After Carroll, she said she’s looking at either attending a four-year institution or joining the police academy through the Westminster Police Department.
It’s that ability to go into the workforce, to get certifications or to head to a four-year school, that makes Carroll appealing for so many students.
“It's designed to be a highly flexible and responsive entity,” Ball said, in a way that can help the community achieve its needs.
For Student Government Organization President Jasmine Sarabia, Carroll is the perfect stepping stone to a four-year college and eventually a master’s degree.
She chose Carroll after having been dual-enrolled in high school. Sarabia is studying business administration, and hopes one day to own her own business.
“I felt like this was a good place for me to start,” she said, especially because it’s so affordable.

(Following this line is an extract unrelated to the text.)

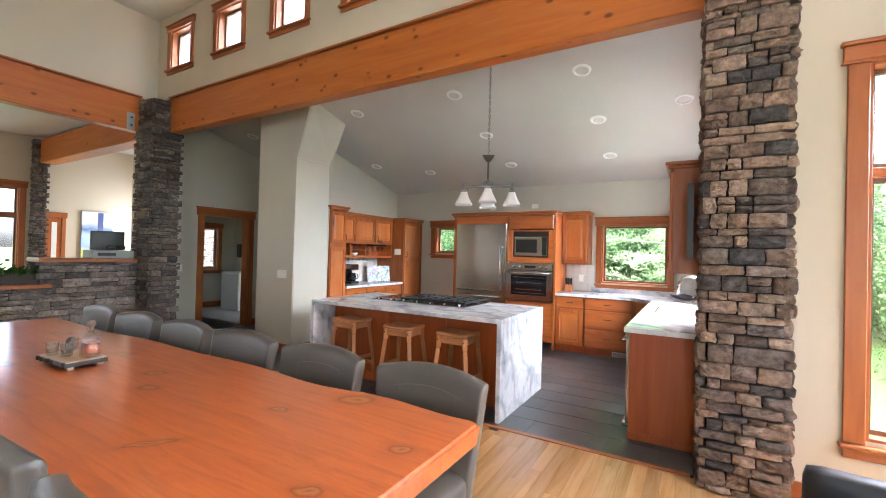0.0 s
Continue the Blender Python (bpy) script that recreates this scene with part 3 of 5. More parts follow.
baseboard("baseboard", N_WALL, 0.54, 1.86)
baseboard("baseboard", BAY, -3.2, -1.14)
baseboard("baseboard", BAY, -0.93, 5.0)
baseboard("baseboard", K_NORTH, -4.83, -3.72)
baseboard("baseboard", WEST, 3.60, 4.10)
baseboard("baseboard", WEST, 5.2, 7.2)
baseboard("baseboard", pose(0, 4.099, 0), -5.74, -4.91)
baseboard("baseboard", pose(-4.909, 0, 0, 0, 0, 90), 4.082, 4.755)
tr = structure("trim", box(-7.0, 0.0, 3.375, 3.425, -0.004, 0.006, 0.003), M_TRIM[0], "wooden threshold strip between oak and slate", "trim")

# hall doorway casing
dc = tagged(new("door_1"), "cased fir doorway to the laundry room", "doorway", "", "structure")
dc.matrix_basis = WEST
for u in (4.115, 5.085):
    part("side_casing", box(u, u + 0.105, -0.024, 0, 0, 2.045, 0.004), M_TRIM[2], dc)
part("head_casing", box(4.09, 5.215, -0.03, 0, 2.046, 2.17, 0.005), M_TRIM[0], dc)
part("cap_molding", box(4.075, 5.23, -0.045, 0, 2.171, 2.195, 0.004), M_TRIM[0], dc)
for u in (4.216, 5.066):
    part("jamb", box(u, u + 0.022, 0.0, 0.16, 0, 2.045), M_TRIM[2], dc)

# ---- laundry room beyond ----
LW = pose(-10.4, 0, 0, 0, 0, 90)
lh = [window("window_15", LW, 5.45, 6.42, 0.84, 2.10, 1, (), "fir-framed laundry room window", 0.12, 0.09, 0.05)]
wall("wall_laundry_west", LW, 4.6, 6.9, 0, 3.4, lh, M_WALL_SHADED, "greige painted laundry room wall")
# this north window is unseen, added only to brighten the laundry
ln = [window("window_20", pose(0, 6.75, 0), -8.75, -7.8, 0.84, 2.10, 1, (), "fir-framed laundry room window", 0.12, 0.09, 0.05)]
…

Her time in Carroll has been spent heavily involved, like in SGO and the honor society, all of which have helped her to grow academically and as a student leader.
The faculty and staff at Carroll are attentive and dedicated, and always willing to help, she said.
"Carroll's just an endless sea of opportunities,” Sarabia added.
Eyes toward the future
With the 25th anniversary comes a slew of celebrations, from a super open house to a time capsule to the unveiling of the college’s new mascot, the Lynx.
Ball said getting the athletics department started and set to be in effect come fall 2019 is something he’s really excited about.
This year is obviously a time to reflect, he said, and look at the college’s achievements.
Moving forward, Ball said, he wants the community engaged in helping to shape Carroll’s future. The community needs to understand Carroll is its college, and is dedicated to serving citizens with everything it has, he said.
Carroll Community College hopes to continue to engage with community and business partners, and in term, remain a good partner to others. The college will continue to be ahead of technology waves, he added, with goals of helping to mold highly competitive workers.
“Our basic vision is that we are ... helping to enhance the quality of life in Carroll County,” Ball said.